The film attempts to drive home many points, all of which seemed perfectly obvious to me. It shows how “bad company corrupts good character”. Knew that. It shows that teens are into shoplifting. Knew that, too. They’re into alcohol. Check. They’re into drugs. Got it. Sex. Duh. They’re emotionally unstable. I have two sisters, so that’s obvious as well. They get away with murder right under their parents’ noses. Yea, verily. Teens need their parents to not only be friends, but to be authority figures. Uh huh. Broken homes also have the potential to really screw with kids’ minds. Again, obvious. Everyone seems to express some degree of shock at how this movie reveals what really happens with teens, but there were no surprises or epiphanies here for me. You don’t have to look very far in the real world to see it all around you.

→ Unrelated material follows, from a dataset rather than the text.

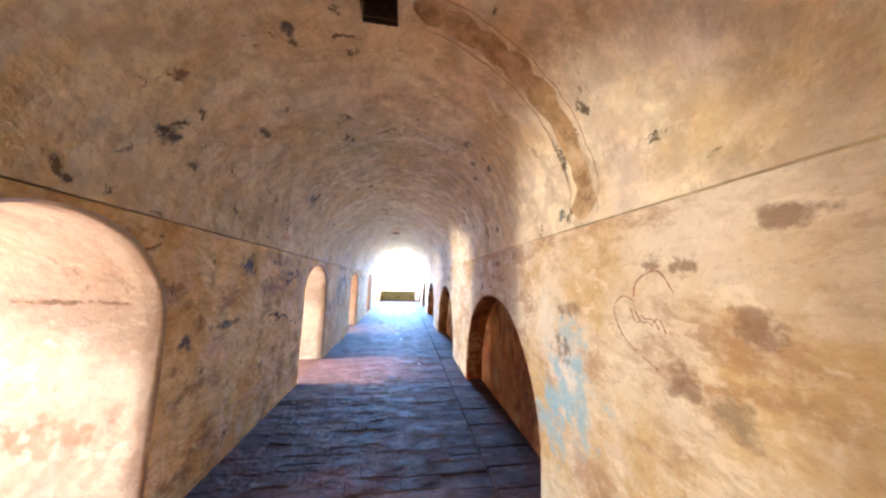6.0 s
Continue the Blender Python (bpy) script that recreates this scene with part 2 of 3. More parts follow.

I also wasn’t particularly sympathetic to any of the characters. Tracy willingly allowed herself to get into shoplifting, theft, alcohol, drugs, and sex. She had a choice and she decided to go the bad route. I thought she needed to face the consequences of her actions. Her mother also should have seen the signs and done something about it. Rather than trying to be the cool parent, she should have been laying down the law with Tracy. So for me this movie is about these people making bad choices and having to deal with the bad results.
All my feelings about the plot aside, I thought the acting was well done. Evan Rachel Wood is excellent as Tracy and makes a seamless transformation from the girl who plays with Barbies to a mother’s worst nightmare. Holly Hunter is also excellent as the mother desperately trying to keep her family from falling apart more than it already has. Both of these women deliver strong performances. Nikki Reed is also not only very good as the bad friend Evie, but she did a good job co-writing the movie with director Catherine Hardwicke. It’s quite an impressive accomplishment for such a young woman.
I didn’t particularly care for the camerawork in this film. It looks like they strapped it to a toddler high on sugar and let him go. The camera shakes, wobbles, and zooms in and out randomly. I bet on the big screen it made people seasick. The film also ends abruptly. I didn’t feel like there was any resolution to the story. Maybe that was the intention of the writers to leave it up to audiences to decide what happened. But I didn’t find it very satisfying.
There are a few extras included on this DVD:
Commentary by director/co-writer Catherine Hardwicke, co-writer/actor Nikki Reed, and actors Evan Rachel Wood and Brady Corbet This commentary is pretty fast paced. While Hardwicke keeps things fairly organized and keeps the conversation going, the others are still teenagers and chatter on as such. They tell stories from the set, explain the scenes, comment on the acting, etc. The commentary gives you a little more info on the background of the film and how many scenes were based on Nikki Reeds real world experiences. For that, this is an insightful commentary.
10 deleted scenes with commentary These deleted scenes don’t add a whole lot to the overall story. One shows Tracy bonding more with her friends at the beginning of the film. Another shows more of her relationship with her brother. Otherwise, though, there’s not much here. They can also be viewed with commentary.
Making-of featurette This is a very short, five minute or so making-of video. There’s not much here, but it’s about the only place you’ll see more of Holly Hunter in the extras.
The Bottom Line:
I’m not sure this movie will appeal to most audiences. No doubt the Oscar buzz will generate a lot of interest, but I didn’t find it to my personal tastes. Too dark and depressing.